Hummingbirds.net also tells me that my regulars probably already left and the ladies I'm seeing squeaking and dive-bombing each other at my nectar feeders are from north of here and are passing through.

Tuesday, April 16, 2013

The Hummingbirds Are Here


Ever since the big snowstorm three days after the spring equinox, it's been so windy and stormy that the house (and the car!)  feels like a schooner in heavy North Atlantic seas. Today was drippy and dreary. But today the season's first hummingbird drank at my nectar feeder! Knowing that my favorite birds don't usually show up until the wonderfully green and floral dates around April 24 -- but pining for them like a lovesick teenager -- I put up the feeders April 1. Still -- today, a full week early, was the great day! It was a male Rubythroat.
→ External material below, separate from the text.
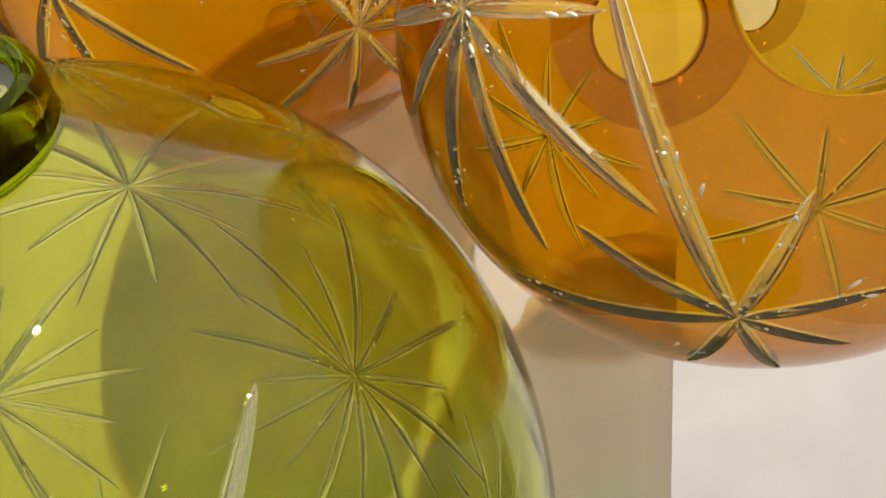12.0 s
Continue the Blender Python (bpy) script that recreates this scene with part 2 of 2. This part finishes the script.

I will get his photo and show you his glorious colors ASAP. In the meantime, this is the glory that was ten days ago: my favorite flower, the crocus, during the thaw. The signs of spring come and go so quickly. . .

Friday, March 22, 2013

Spring Bird Report

The towhees, robins and white-throated sparrows are here, but the juncos have not yet left for their homes in Canada. Normally by the third week of March, bluebirds are nesting in their house in the meadow, but this spring they are very few, even around the soybean fields. I'm concerned that the chilly, snowy spring will discourage the hummingbirds who always arrive around April 24, a month from now (with the exception of 2008, when they were very late). Doves have arrived. I made a shelter of tree limbs and branches beneath the bird feeder so the doves can eat without the resident hawks diving and snatching them up for lunch. My year-round cardinals must be either breeding or nesting; they come for their sunflower seeds only very late in the day, at twilight. Owls are calling, but they do this year-round. Eagerly I wait for the whippoorwill or chuck-wills-widow whose nighttime song means "no more frost," but I don't expect to hear one before the end of April. The woodpecker population -- Downies, Hairies, and Pileated -- is normal, which means fat and lazy. The Downies are always first and last at the suet. The Pileateds sleep in until about 9, eat heartily and then go to bed early. This year I have a young pair who don't know me very well and don't yet trust me enough to take their picture.

Found this teacup-sized nest in the blackberry briars when I was cutting a path between them, planning for easier berry-picking this summer. Right now we're awaiting a spring snowstorm, but I am determinedly thinking "spring" and "summer" and "birds" and "berries" while monitoring bird arrivals and departures.

Thursday, September 27, 2012

Karma's a Bee

Honeybees without flowers will find what they can; in this case, my hummingbird feeder, where they apparently get tipsy and drown in the sweetness they were after. (One of the red metal "blossoms" on this copper-colored feeder is missing, leaving the hole. But they drown in the other feeder too.) The hummingbirds are now in their final week of residence -- the latest I've ever seen one is October 1 -- all females (for no reason I can figure out), dodging the crawling crowds of honeybees in their efforts to perch and sip. When the hummers are gone for the season, their five-month residence over, I take down the feeders, clean and store them, and cry. Grief is the price one pays for love.